The Commission has already found (see under 3 above) that the
applicant was not charged with any criminal offence when it was
decided to transfer her to another chamber. Consequently, Article 6
paras. 2 and 3 (Art. 6-2, 6-3) were not applicable to her case, and
this complaint must also be rejected as being incompatible ratione
materiae with the Convention within the meaning of Article 27 para. 2
(Art. 27-2).
5. The applicant alleges a violation of Article 13 (Art. 13) of the
Convention in that she did not have an effective remedy in respect of
the decision of 10 February 1982 to transfer her to another chamber
and in respect of the two decisions of the Stockholm District Court of
3 February and 14 May 1986. In this regard she alleges that the
Labour Court, which was the highest court available to her, was not an
independent and impartial tribunal.
The Commission notes that the applicant could, and did, raise
this matter in labour dispute proceedings before the District Court of
Stockholm.
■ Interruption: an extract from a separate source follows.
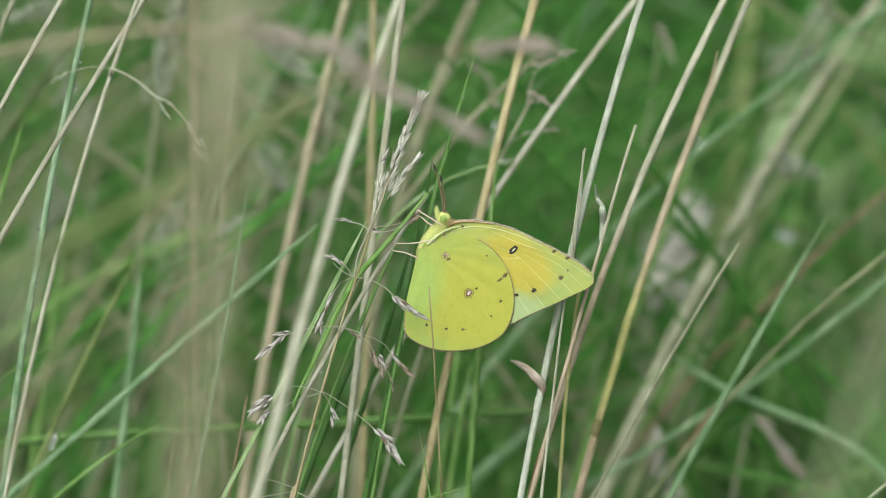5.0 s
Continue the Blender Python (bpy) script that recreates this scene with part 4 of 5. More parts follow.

The Commission finds no reason to question the
effectiveness of this remedy.
As regards the complaint that there was no effective remedy
against the two decisions of the District Court of Stockholm, the
Commission recalls its case-law, according to which Article 13 (Art.
13) does not require that there should be several degrees of court
jurisdiction (No. 5849/72, Dec. 16.12.74, D.R. 1 p. 46).
Consequently, the applicant did not have, under Article 13, a right to
a remedy against the decisions of the District Court of Stockholm.
It follows that this part of the application is manifestly
ill-founded within the meaning of Article 27 para. 2 (Art. 27-2) of the
Convention.
6. The applicant finally complains of violations of Articles 10,
11 and 14 (Art. 10, 11, 14) of the Convention and the Commission has
examined these complaints as submitted by her. However, the
Commission finds that the applicant has not substantiated her
complaints regarding these alleged violations. It follows that this
part of the application is manifestly ill-founded within the meaning
of Article 27 para. 2 (Art. 27-2) of the Convention.
For these reasons, the Commission
DECLARES THE APPLICATION INADMISSIBLE.